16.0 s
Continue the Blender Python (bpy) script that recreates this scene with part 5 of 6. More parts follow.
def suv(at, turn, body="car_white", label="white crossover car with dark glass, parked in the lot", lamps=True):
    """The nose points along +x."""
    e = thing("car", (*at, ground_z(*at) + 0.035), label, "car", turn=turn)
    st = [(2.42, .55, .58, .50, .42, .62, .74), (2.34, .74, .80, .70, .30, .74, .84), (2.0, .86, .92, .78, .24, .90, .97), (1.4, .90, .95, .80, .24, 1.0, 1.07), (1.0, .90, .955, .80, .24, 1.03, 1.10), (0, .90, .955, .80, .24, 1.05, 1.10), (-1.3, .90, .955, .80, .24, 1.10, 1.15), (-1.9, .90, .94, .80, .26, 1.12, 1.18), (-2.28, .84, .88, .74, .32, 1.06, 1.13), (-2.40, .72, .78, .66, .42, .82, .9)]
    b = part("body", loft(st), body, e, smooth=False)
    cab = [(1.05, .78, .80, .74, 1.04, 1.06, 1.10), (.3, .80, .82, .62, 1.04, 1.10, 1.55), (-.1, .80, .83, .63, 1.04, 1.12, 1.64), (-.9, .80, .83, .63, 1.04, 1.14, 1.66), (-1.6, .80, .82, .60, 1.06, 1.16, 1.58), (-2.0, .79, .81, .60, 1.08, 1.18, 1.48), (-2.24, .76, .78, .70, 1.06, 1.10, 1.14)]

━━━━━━

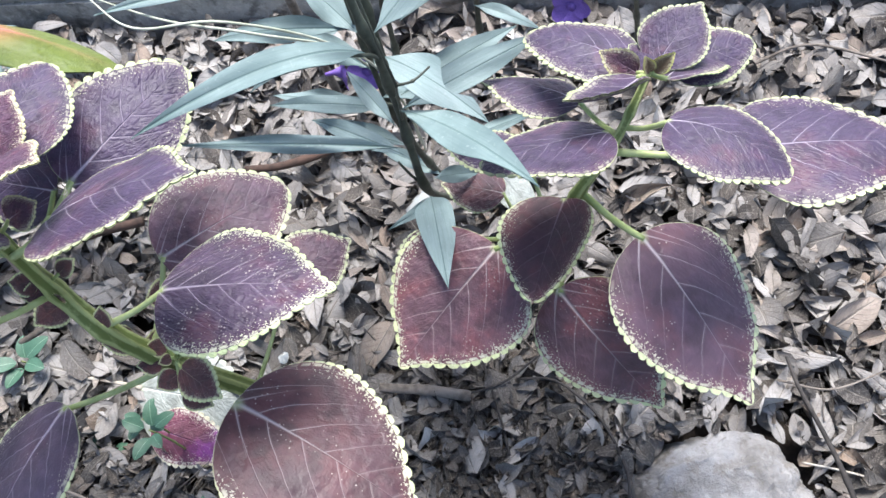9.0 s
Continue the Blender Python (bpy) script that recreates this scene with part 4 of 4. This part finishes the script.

━━━━━━

Problem to work on:
Work out how many lines of the listing above include "recreates". Answer with the number and nothing more.

Complete answer:
2